‘Risk averse’ colleges avoid skills bootcamps

Two-thirds haven't touched the flagship government programme yet, data suggests

Two-thirds haven't touched the flagship government programme yet, data suggests


Complex funding models, administrative burdens, and a risk averse attitude have kept most colleges away from skills bootcamps, an FE Week investigation has found.

Data shared exclusively with this publication shows that 68 per cent of England’s FE colleges have not dipped into the flagship government programme, despite their close links with local employers arguably making them an ideal fit.

Of that 68 per cent, just 17 per cent plan to launch skills bootcamps by 2025.

The government is dishing out around £600 million to fund the programmes, designed to quickly get people into employment in skills shortage areas, both nationally and in mayoral combined authorities between 2020 and 2025. There were over 16,000 bootcamps starts in 2021-22, which rose to over 40,000 in 2022-23.

Most bootcamps are run by independent training providers. It mirrors the situation in apprenticeships where colleges deliver less than a fifth of starts annually despite repeated ministers urging them to stop letting private providers “nick your lunch” in this space since 2015.

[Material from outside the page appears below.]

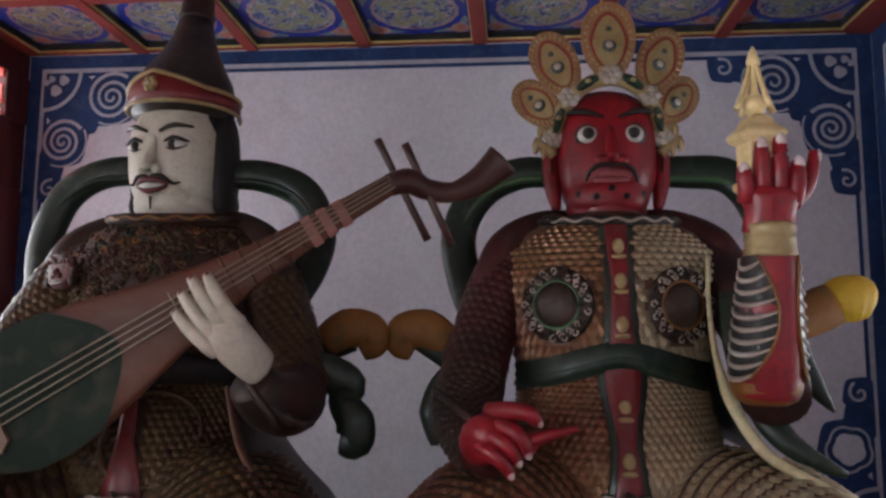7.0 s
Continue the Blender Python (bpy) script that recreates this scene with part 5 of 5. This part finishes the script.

Teresa Frith, senior skills policy manager at the Association of Colleges, which conducted the survey of members on their bootcamps involvement, told FE Week the Department for Education has showed “an eagerness for an expansion of the programme across all provider types”.

However, a different financial model, high administrative burden and scheduling uncertainties all make the policy less inviting to colleges, with many calling on the government to shake up the system.

Frith said colleges are “not risk takers” and “don’t tend to jump in with both feet” when new government programmes are rolled out.

“They’re closer to the public purse, in comparison to commercially minded organisations, and are reticent to take the same level of risk as other organisations,” she told FE Week.

“They’re looking at risk versus need for community rather than risk versus profit. If you’re looking at it from that perspective, then it’s quite a risky programme to bring it in as its brand new.”

The courses run for up to 16 weeks and are free to unemployed people, or where employed, their employer would pay a 30 per cent cash contribution.  

They are designed to offer flexible training for adults in careers in areas of national skills shortage, such as construction, manufacturing and digital. The bootcamps, based around levels 3 to 5, are also supposed to guarantee an interview with an employer.

College bosses said that while the flexibility of bootcamps can be an advantage, their design is very different to the traditional courses colleges run – many of which last for years and have a strict funding schedule.

Though Coventry College does deliver bootcamps and is set to increase its range, Gemma Knott, its vice principal for business growth, engagement and partnerships, said they are “very difficult to plan” around standard college courses.

“Traditionally, colleges’ curriculum planning process can be quite protracted and they run on a 12-month curriculum planning process,” she said – while staff are often hired to teach all year round.

When different programmes come around, finding in-demand teachers for short programmes can be trickier. On top of that, the funding is much more “reactive”, meaning that it also does not fit the general funding approach of colleges.

For Knott, that whole process is made much easier if colleges set up a standalone commercial company to deal with bootcamps.

Providers can bid for bootcamps funding through central government, or through mayoral combined authorities. The trouble is that the different contracting authorities have different contracting processes.

Emma Taylor, director of business development and major projects at Suffolk New College, argued tendering skills bootcamps to colleges via combined authorities or local enterprise partnerships (LEPs) is a better way to go – rather than tendering directly from the government.

But she also pointed to the funding model of skills bootcamps as a barrier to colleges.

Bootcamp funding is paid in three instalments: after learners have completed the first week or two of their training, after they have completed their skills bootcamp and have been offered an interview, and after they have got an outcome from their bootcamp and got a job.

That third payment can be paid up to six months after the end of the bootcamp, and is 30 per cent of the whole package.

A college leader who did not wish to be named argued that proves it is “a risk”.

“You have to put all that resource in, but what happens if there is a change with the employer, and suddenly they no longer need that staff and you invested all this money. You could be left quite exposed.”

Knott, from Coventry College, also pointed to a lack of funding to cover travel costs and DBS checks, for instance. The lack of support for those costs means that colleges often need to dip into their own pockets. Funds to cover that, she argued, could also boost uptake among colleges.

A Department for Education spokesperson said: “We encourage colleges to engage with local areas to prepare for skills bootcamps delivery, and we’re engaging with colleges to learn from and enhance their involvement in skills bootcamps delivery.”